Police on Monday raided the Sydney office of a migration agent they believe is exploiting Indians who come to study in Australia.
The raid followed claims on national television that a young Indian reporter posing as a student to expose scams had been assaulted in Sydney.
National broadcaster ABC said it had evidence that agents were offering to help students cheat in English language proficiency tests and provide fake work experience certificates.
Rallies were held this year in Sydney and Melbourne to protest muggings and assaults on Indians that authorities denied were racially motivated. The rallies prompted police to boost patrols at railway stations where many of the attacks had taken place.
Authorities said that Indians were disproportionately the victims of crime because they were more likely than others to be travelling late at night on public transport.
The 90,000 Indians studying in Australia have been urged not to be provoked into revenge attacks that could further inflame racial tensions.
Australia has pulled in many Indian students with its offer of permanent residency for those who gain diplomas in vocational subjects like hairdressing and cooking.
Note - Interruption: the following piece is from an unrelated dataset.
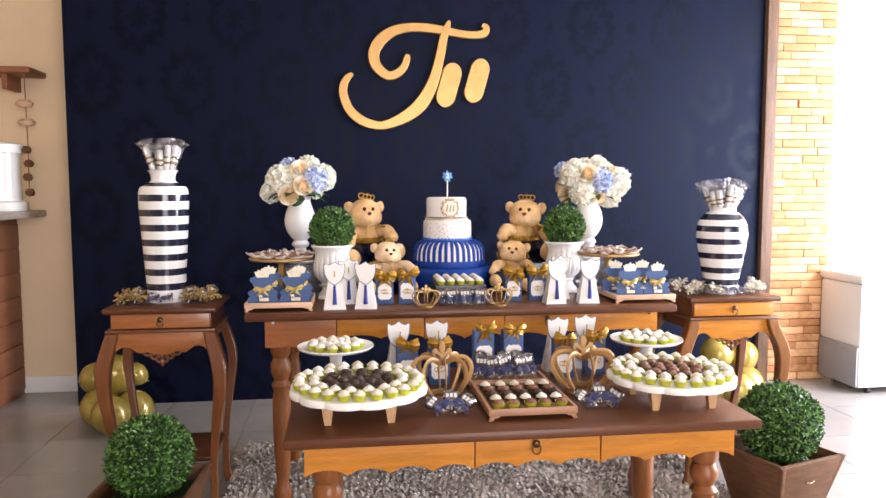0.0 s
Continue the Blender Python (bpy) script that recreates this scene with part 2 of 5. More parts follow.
M_GOLD = mat("gold_paint", (0.5, 0.29, 0.1), 0.38, metal=0.6, var=0.15, scale=14, bump=0.04)
M_GOLDWOOD = mat("gold_painted_wood", (0.42, 0.27, 0.1), 0.45, metal=0.35, var=0.2, scale=20, bump=0.1)
M_ICING = mat("gold_icing", (0.5, 0.33, 0.1), 0.4, metal=0.4, var=0.2, scale=60, bump=0.1)
M_NOSE = mat("brown_plastic", (0.085, 0.026, 0.014), 0.2, var=0.1)
M_EYE = mat("black_eye", (0.01, 0.008, 0.006), 0.08, var=0.0, bump=0.0)
M_FONDANT = mat("white_fondant", (0.8, 0.77, 0.76), 0.5, var=0.03, scale=9, bump=0.03, sub=0.1)
M_BLUE = mat("royal_blue_fondant", (0.003, 0.04, 0.26), 0.5, var=0.15, scale=9, bump=0.04, spec=0.3)
M_SILVER = mat("blue_grey_dot", (0.16, 0.17, 0.24), 0.4, var=0.1, objrand=1.2, second=(0.05, 0.12, 0.4))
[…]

Because of the economic downturn, the government in December made it more difficult for those with vocational qualifications to become permanent residents.
Monash University demographer Bob Birrell, who has campaigned against linking diplomas with visas, has warned of a backlash from Indian students who feel they have been duped by the Australian government now that visas are harder to get.
"It's unlikely they are going to leave Australia without a fight," he said.
Andrew Smith, from the Australian Council for Private Training and Education, said the government should honour the implicit contract it had with students.
"They came in Sydney for an education," Smith said. "We set up an expectation that there could be a permanent residency outcome. That should be delivered."
To try to head off a confrontation, Education Minister Julia Gillard invited foreign students to discuss their concerns in Canberra in September.
"It is important that international students have an opportunity to discuss issues affecting their experience in Australia and to put forward ideas on how to address their concerns," Gillard said in a statement.